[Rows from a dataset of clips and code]

--- START ---

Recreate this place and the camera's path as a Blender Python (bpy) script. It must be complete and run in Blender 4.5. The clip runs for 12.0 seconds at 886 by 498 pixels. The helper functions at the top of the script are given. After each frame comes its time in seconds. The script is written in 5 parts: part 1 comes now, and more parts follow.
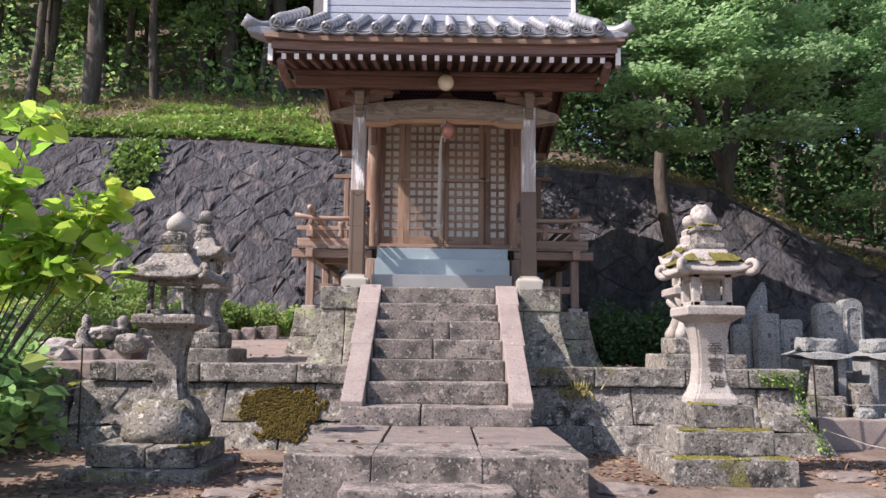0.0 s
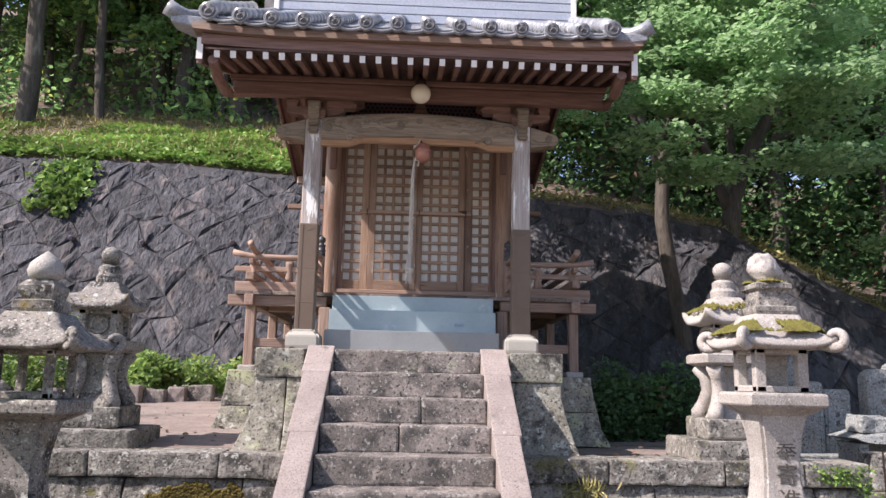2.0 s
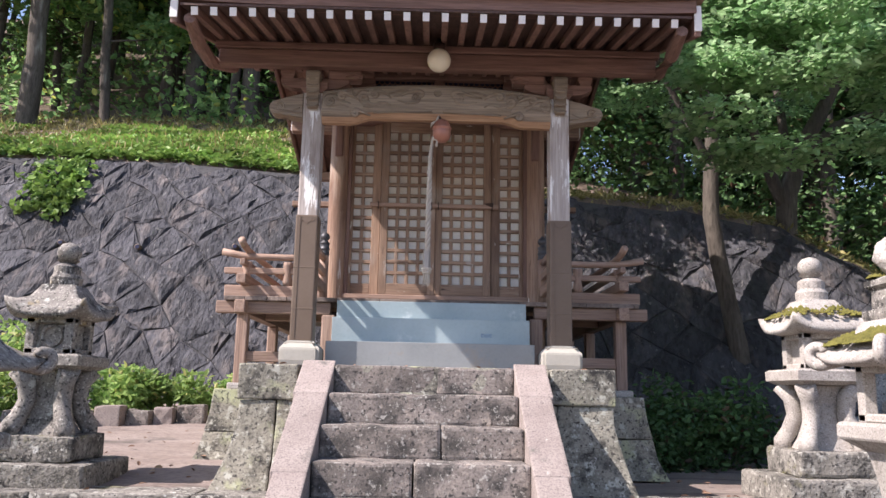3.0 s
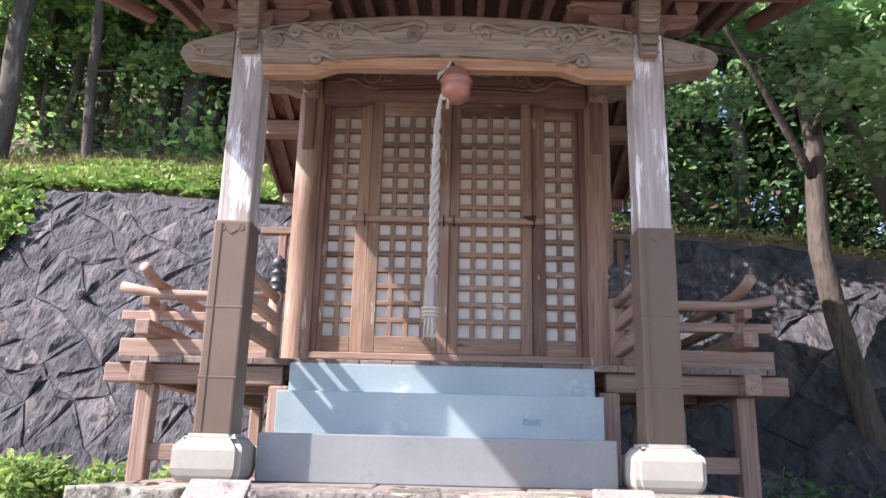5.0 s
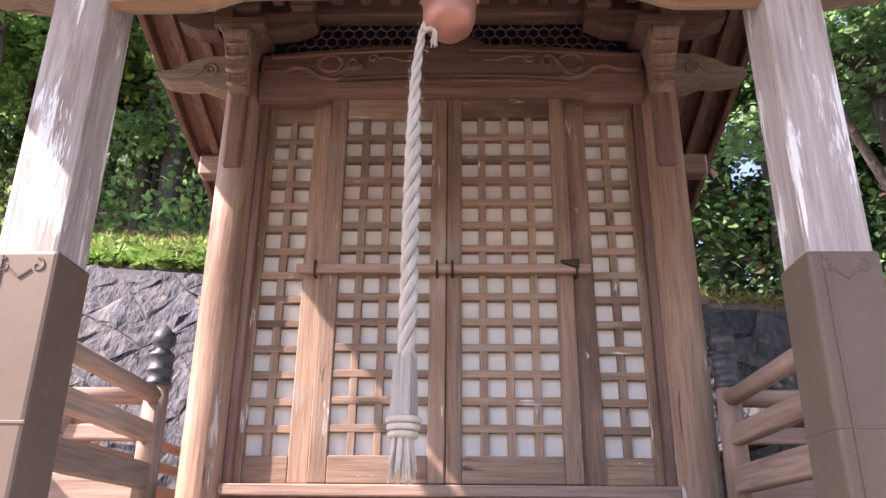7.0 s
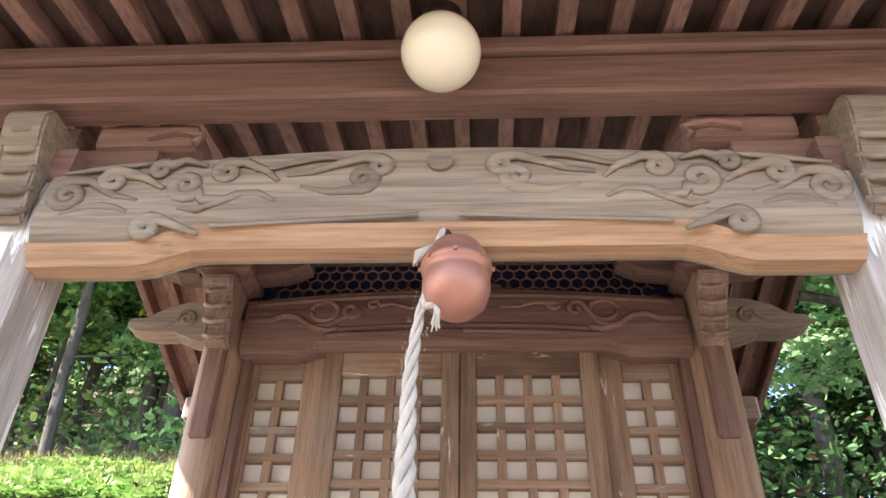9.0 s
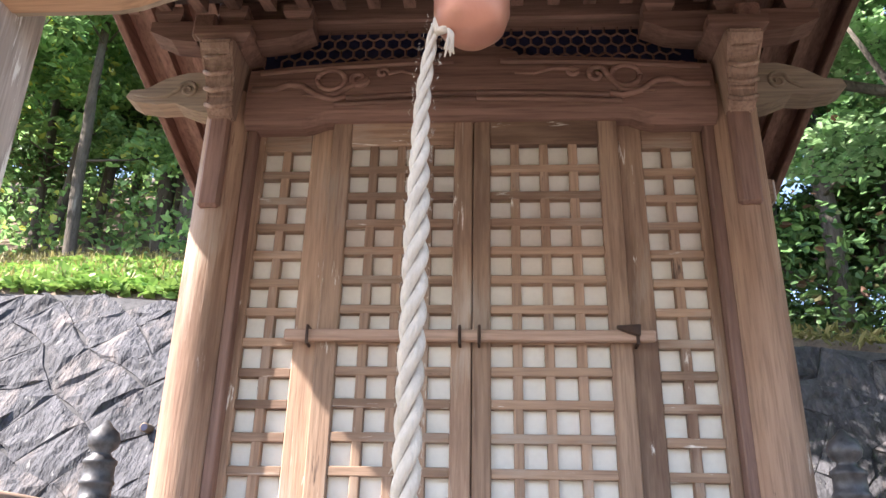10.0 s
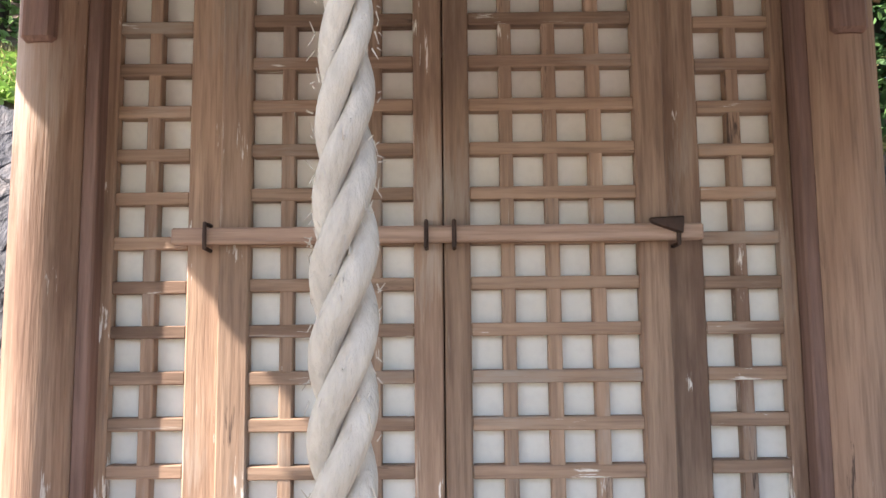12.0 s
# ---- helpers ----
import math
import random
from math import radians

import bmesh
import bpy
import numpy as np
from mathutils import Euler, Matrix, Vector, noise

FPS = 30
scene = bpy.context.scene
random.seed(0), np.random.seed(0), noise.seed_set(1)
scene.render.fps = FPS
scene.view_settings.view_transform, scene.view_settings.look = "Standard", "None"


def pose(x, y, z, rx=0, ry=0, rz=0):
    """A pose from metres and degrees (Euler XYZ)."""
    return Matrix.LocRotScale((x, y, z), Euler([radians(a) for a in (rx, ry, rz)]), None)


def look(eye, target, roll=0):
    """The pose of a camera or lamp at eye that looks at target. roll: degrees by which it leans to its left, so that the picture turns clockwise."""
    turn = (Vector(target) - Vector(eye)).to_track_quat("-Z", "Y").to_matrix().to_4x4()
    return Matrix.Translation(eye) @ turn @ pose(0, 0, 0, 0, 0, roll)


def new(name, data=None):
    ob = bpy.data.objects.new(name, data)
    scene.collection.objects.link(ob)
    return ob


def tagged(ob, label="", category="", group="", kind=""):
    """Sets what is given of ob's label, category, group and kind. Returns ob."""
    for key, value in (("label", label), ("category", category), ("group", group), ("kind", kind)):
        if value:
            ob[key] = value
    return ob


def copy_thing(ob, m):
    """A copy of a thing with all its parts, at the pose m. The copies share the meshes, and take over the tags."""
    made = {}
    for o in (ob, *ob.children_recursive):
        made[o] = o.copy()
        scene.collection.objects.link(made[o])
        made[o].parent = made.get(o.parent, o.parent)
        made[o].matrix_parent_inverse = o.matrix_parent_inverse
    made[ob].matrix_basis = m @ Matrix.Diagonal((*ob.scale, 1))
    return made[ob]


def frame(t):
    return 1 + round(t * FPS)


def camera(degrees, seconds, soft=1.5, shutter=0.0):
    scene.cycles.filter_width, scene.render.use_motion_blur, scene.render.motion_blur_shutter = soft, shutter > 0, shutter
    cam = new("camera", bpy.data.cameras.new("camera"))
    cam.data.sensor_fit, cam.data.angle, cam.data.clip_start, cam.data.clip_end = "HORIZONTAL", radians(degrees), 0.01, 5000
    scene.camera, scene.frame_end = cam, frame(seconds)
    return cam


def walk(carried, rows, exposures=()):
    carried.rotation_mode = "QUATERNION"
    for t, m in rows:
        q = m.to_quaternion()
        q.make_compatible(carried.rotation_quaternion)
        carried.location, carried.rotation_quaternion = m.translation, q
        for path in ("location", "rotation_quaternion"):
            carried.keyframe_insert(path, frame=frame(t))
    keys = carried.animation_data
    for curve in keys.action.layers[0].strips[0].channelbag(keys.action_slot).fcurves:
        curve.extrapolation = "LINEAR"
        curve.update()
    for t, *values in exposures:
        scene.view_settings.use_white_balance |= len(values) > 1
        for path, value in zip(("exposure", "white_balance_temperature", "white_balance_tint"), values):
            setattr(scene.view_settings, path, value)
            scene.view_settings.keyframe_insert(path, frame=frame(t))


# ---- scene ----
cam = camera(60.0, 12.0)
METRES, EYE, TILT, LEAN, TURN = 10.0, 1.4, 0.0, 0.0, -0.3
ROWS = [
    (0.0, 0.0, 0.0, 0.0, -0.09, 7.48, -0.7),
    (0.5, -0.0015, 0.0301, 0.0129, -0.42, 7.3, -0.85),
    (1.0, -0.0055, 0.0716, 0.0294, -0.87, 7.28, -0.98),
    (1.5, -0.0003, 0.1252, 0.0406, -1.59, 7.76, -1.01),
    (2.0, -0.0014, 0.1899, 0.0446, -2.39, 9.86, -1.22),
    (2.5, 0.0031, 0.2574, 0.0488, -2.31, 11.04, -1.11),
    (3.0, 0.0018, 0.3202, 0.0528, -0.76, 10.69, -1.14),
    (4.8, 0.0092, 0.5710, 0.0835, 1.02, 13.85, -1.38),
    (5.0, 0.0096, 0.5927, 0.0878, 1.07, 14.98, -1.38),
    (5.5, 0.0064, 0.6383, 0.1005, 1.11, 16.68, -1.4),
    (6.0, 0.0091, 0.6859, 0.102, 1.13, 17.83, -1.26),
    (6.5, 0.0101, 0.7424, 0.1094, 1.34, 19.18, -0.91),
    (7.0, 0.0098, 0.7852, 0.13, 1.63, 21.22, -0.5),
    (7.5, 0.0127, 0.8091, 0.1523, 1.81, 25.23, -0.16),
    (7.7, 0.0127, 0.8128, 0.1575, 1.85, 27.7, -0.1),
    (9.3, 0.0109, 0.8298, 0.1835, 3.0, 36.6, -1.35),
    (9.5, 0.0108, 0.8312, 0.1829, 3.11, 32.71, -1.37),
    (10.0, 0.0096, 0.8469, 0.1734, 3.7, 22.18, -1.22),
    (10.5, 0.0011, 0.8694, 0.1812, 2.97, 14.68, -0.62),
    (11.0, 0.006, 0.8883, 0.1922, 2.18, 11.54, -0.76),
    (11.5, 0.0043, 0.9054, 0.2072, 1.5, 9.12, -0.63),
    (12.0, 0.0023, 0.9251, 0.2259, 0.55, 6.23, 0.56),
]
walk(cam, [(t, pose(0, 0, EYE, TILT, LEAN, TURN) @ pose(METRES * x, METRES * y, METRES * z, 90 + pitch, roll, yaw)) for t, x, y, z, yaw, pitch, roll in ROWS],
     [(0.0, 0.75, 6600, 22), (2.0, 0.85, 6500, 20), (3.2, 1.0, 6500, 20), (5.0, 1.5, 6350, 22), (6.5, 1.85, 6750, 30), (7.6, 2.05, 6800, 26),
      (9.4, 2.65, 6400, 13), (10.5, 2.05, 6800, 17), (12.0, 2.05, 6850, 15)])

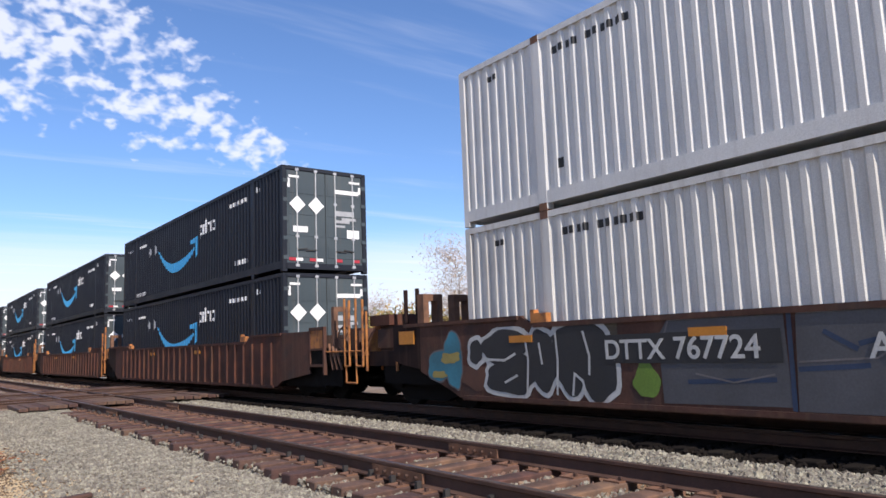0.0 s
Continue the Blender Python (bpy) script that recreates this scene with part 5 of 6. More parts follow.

--- END ---

• _What you have to do_
Pick out the lines containing the string "carried".

• _Solution for this exercise_
def walk(carried, rows, exposures=()):
    carried.rotation_mode = "QUATERNION"
        q.make_compatible(carried.rotation_quaternion)
        carried.location, carried.rotation_quaternion = m.translation, q
            carried.keyframe_insert(path, frame=frame(t))
    keys = carried.animation_data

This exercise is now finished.